Robert Calderoli later said he was making a joke, and meant no offence to the minister, Cecile Kyenge.

Italian Integration Minister Cecile Kashetu Kyenge
Italian Integration Minister Cecile Kashetu Kyenge
Image: AP Photo/Domenico Stinellis

ITALIAN PRIME MINISTER Enrico Letta has harshly criticised a top Italian senator who likened the country’s first black Cabinet minister to an orangutan, the latest episode of high-profile racial tension in a nation grappling with immigration.

In a statement, Letta denounced Roberto Calderoli’s words as “unacceptable” and “beyond every limit.”

Calderoli, the Senate’s vice president and a leader of the anti-immigrant Northern League party, made denigrating remarks about Integration Minister Cecile Kyenge while he was speaking at a party rally yesterday in northern Italy, the populist movement’s power base.

“When I see images of Kyenge I cannot help think, even if I don’t say that she is one, of a resemblance to an orangutan,” Corriere della Sera newspaper quoted Calderoli as saying.

On Sunday, Calderoli said he was making a joke, and meant no offence to the minister.

Kyenge is a Congolese-born doctor who became Italy’s first black minister when Letta’s Cabinet was sworn in in April.

Reactions to her appointment have added to political tensions in Italy this summer, and Letta’s coalition government, which faces economic and other pressures, is extremely fragile.

Roberto Calderoli with Northern League party leader Umberto Bossi (AP Photo/Luca Bruno)

Calderoli told the rally that Kyenge has done well to become a minister, but “perhaps she should do it in her own country.” He further was quoted as saying she “makes so many clandestine migrants who come here dream” that they will find “America” in Italy.

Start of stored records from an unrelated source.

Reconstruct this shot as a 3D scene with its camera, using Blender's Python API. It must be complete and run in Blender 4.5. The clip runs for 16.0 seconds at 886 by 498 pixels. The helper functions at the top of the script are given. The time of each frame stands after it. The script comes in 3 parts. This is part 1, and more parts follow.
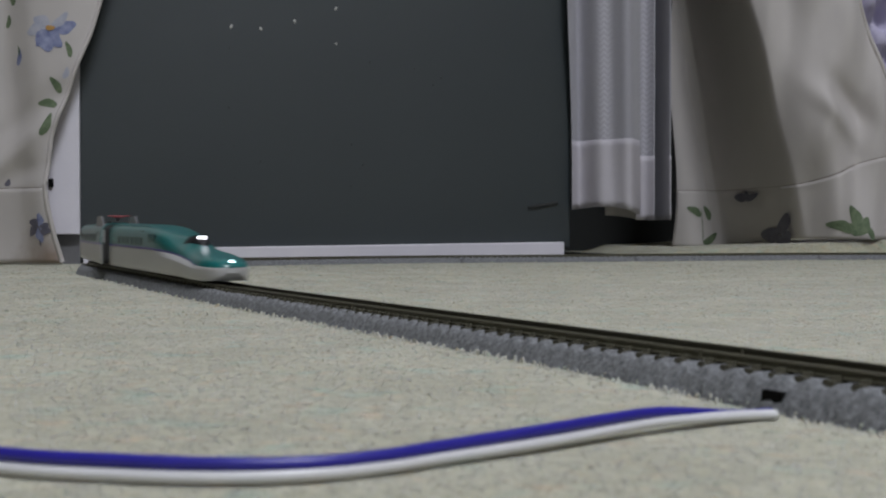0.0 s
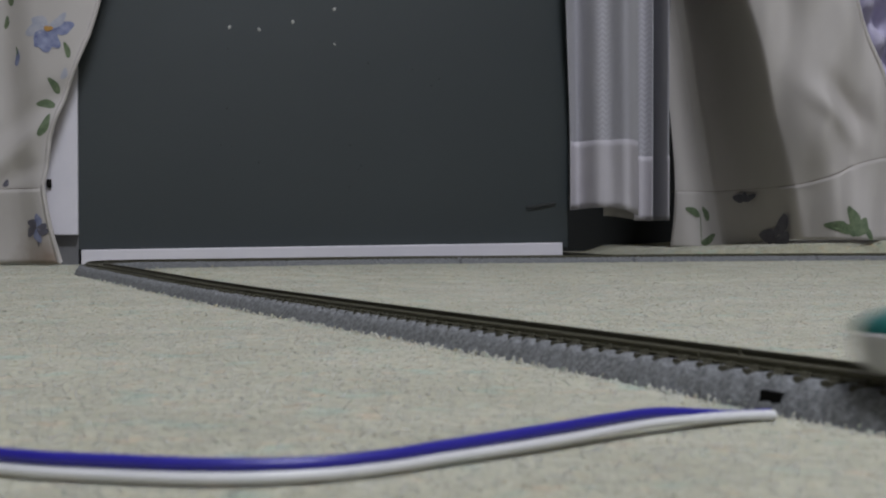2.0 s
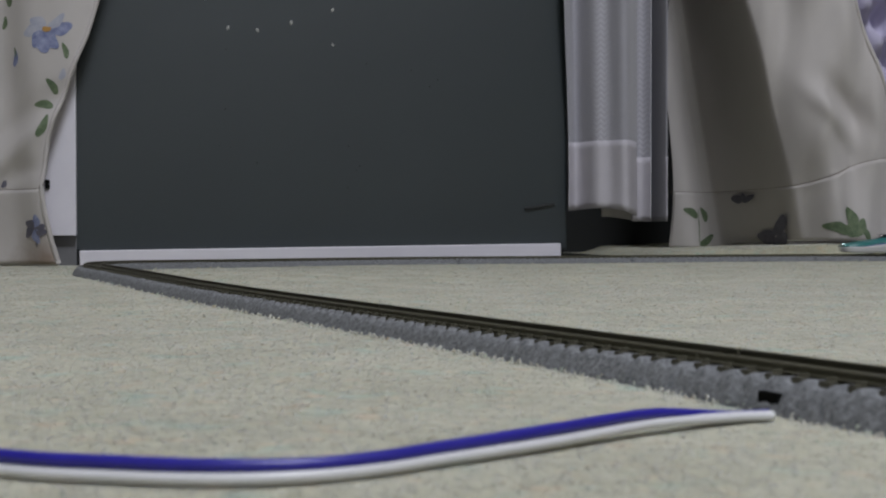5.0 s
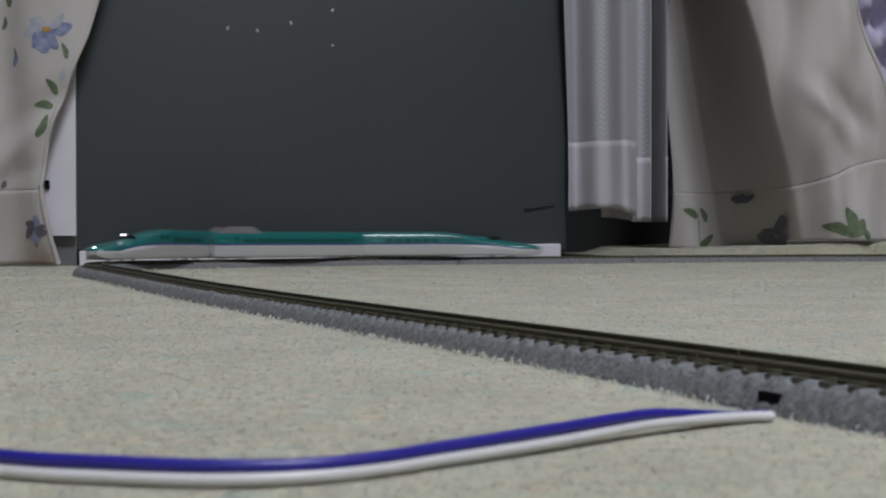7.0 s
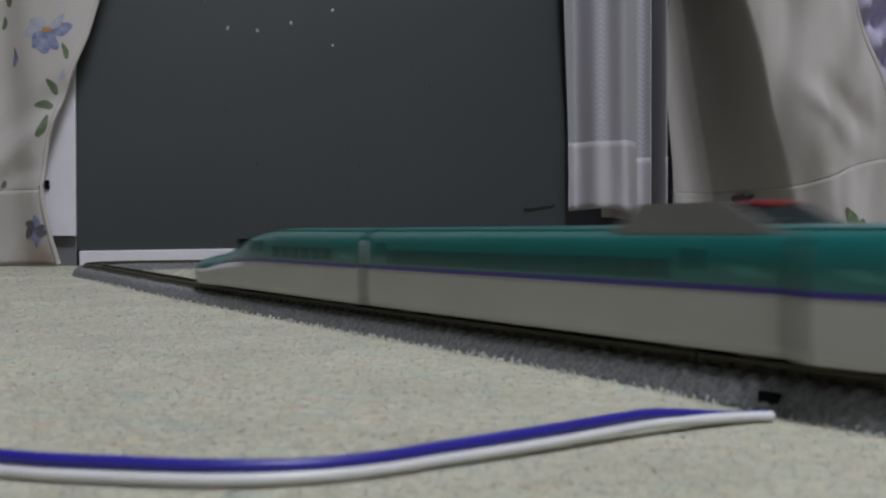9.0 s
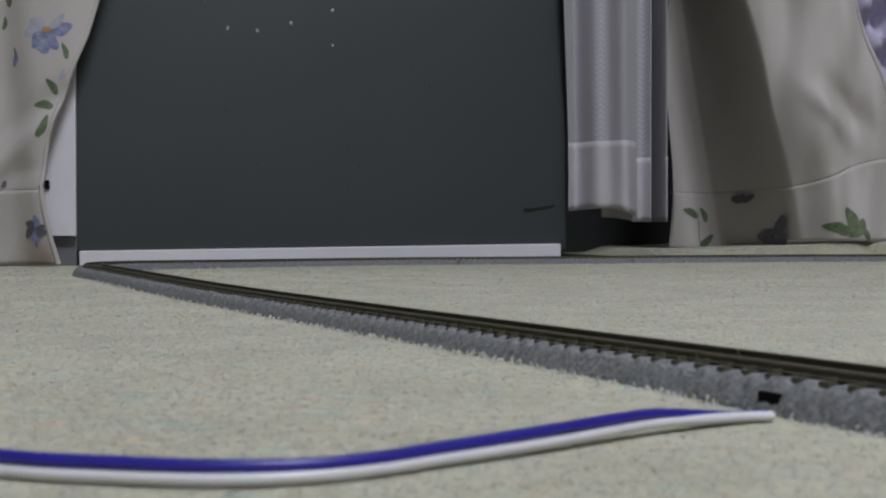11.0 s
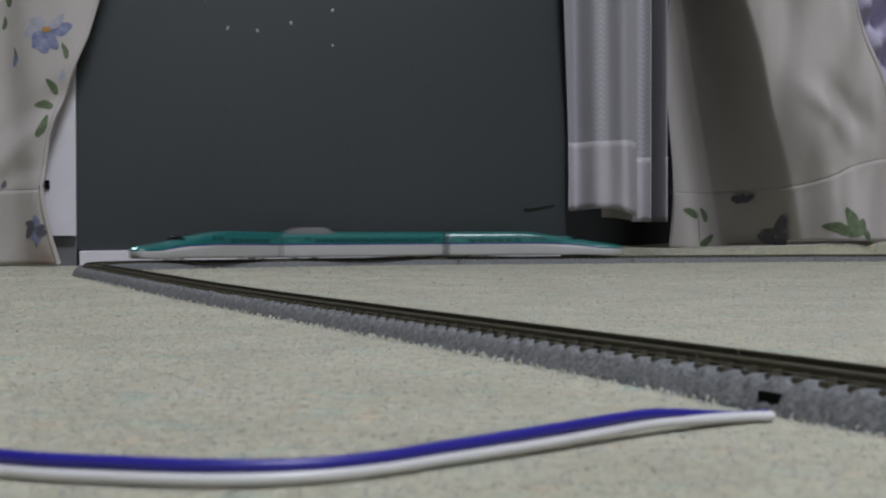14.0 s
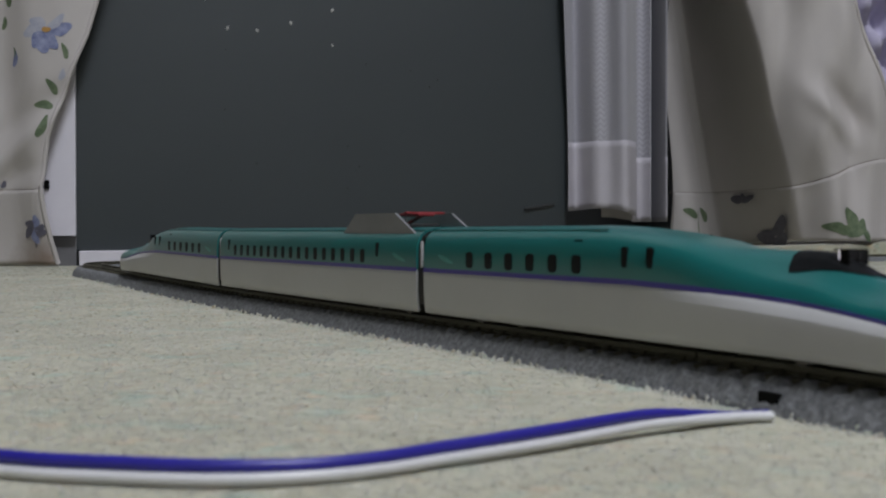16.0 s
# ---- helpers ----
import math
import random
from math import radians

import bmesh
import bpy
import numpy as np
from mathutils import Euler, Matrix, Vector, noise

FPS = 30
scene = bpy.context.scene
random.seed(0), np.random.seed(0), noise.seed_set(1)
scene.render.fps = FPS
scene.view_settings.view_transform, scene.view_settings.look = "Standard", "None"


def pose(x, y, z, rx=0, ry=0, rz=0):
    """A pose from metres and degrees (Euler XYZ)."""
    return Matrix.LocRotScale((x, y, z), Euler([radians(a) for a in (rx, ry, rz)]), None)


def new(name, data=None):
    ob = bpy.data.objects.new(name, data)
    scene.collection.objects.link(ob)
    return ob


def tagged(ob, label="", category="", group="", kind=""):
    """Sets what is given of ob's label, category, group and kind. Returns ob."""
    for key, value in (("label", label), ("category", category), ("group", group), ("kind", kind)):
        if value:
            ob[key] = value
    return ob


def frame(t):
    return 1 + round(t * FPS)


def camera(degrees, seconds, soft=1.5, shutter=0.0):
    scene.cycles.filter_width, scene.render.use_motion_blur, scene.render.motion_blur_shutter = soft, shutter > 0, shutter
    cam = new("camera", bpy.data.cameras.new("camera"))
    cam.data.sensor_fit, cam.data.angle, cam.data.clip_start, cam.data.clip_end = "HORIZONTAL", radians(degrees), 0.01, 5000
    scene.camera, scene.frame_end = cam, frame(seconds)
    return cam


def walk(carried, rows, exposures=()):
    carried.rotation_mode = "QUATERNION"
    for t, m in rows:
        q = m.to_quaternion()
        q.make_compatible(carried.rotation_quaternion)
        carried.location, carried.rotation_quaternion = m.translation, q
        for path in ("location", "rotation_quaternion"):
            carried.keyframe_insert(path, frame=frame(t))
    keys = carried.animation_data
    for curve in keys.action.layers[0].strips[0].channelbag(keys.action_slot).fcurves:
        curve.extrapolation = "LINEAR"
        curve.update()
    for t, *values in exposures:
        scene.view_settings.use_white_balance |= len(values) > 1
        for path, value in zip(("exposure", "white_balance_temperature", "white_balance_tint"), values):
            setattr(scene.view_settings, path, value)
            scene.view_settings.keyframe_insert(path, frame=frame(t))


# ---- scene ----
# The camera stands on the carpet and settles a little in the first seconds.
cam = camera(43.0, 16.0, soft=2.0, shutter=0.5)
cam.data.dof.use_dof = True
cam.data.dof.focus_distance = 0.5
cam.data.dof.aperture_fstop = 52.0
EYE = (0.0, 0.0, 0.0277)


def aim(yaw, pitch):
    return pose(*EYE, 90 - 0.819 + pitch, 0, yaw)


walk(cam, [(0.0, aim(0.175, -0.087)), (0.5, aim(0.135, -0.08)), (1.0, aim(0.115, -0.06)), (2.0, aim(0.09, -0.055)),
           (3.0, aim(0.08, -0.055)), (4.0, aim(0.035, -0.04)), (6.5, aim(0.0, 0.0)), (9.0, aim(0.0, 0.0)),
           (14.5, aim(0.0, 0.0)), (16.0, aim(-0.01, 0.0))])

# ---- light ----
world = bpy.data.worlds.new("night_room")
scene.world = world
world.use_nodes = True
world.node_tree.nodes["Background"].inputs[0].default_value = (0.5, 0.55, 0.65, 1)
world.node_tree.nodes["Background"].inputs[1].default_value = 0.02
scene.view_settings.exposure = 0.0

lamp_data = bpy.data.lights.new("ceiling_lamp_light", "AREA")
lamp_data.shape = "DISK"
lamp_data.size = 0.6
lamp_data.energy = 46
lamp_data.color = (0.95, 0.98, 1.07)
lamp_light = new("ceiling_lamp_light", lamp_data)
lamp_light.matrix_world = pose(0.5, -0.6, 2.27)

# ---- materials ----


def shader(name):
    m = bpy.data.materials.new(name)
    m.use_nodes = True
    return m, m.node_tree, m.node_tree.nodes["Principled BSDF"]


def node(tree, kind, **inputs):
    n = tree.nodes.new(kind)
    for key, value in inputs.items():
        n.inputs[key].default_value = value
    return n


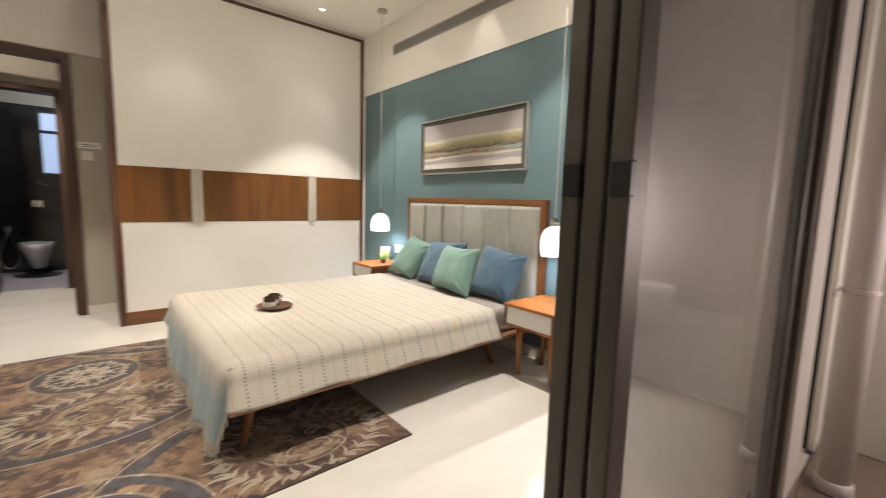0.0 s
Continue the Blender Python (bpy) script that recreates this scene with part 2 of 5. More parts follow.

The Northern League isn’t in the government but has long been the closest political ally of former Premier Silvio Berlusconi’s centre-right party, which is Letta’s main partner in the coalition government.

Calderoli’s remarks sparked calls for him to resign. Kyenge said politicians should take the occasion to “reflect on what kind of debate they want … about content or about insults.”

Last month, Kyenge, who has lived in Italy since 1983, received death threats before she visited the northern region that is Calderoli’s party base.

Northern League secretary Matteo Salvini said Calderoli ‘s orangutan remark was a “shocking wisecrack, an out-of-line” comment.

Kyenge has in the past said that such racism is really directed at all Italians, not just her. Interviewed by Sky, she said Italy needs to develop a culture against racism which “is about hate, the fear of what’s different.”

Immigration is a relatively new phenomenon in Italy, where past centuries saw many Italians leave in search of work in North and South America and Australia.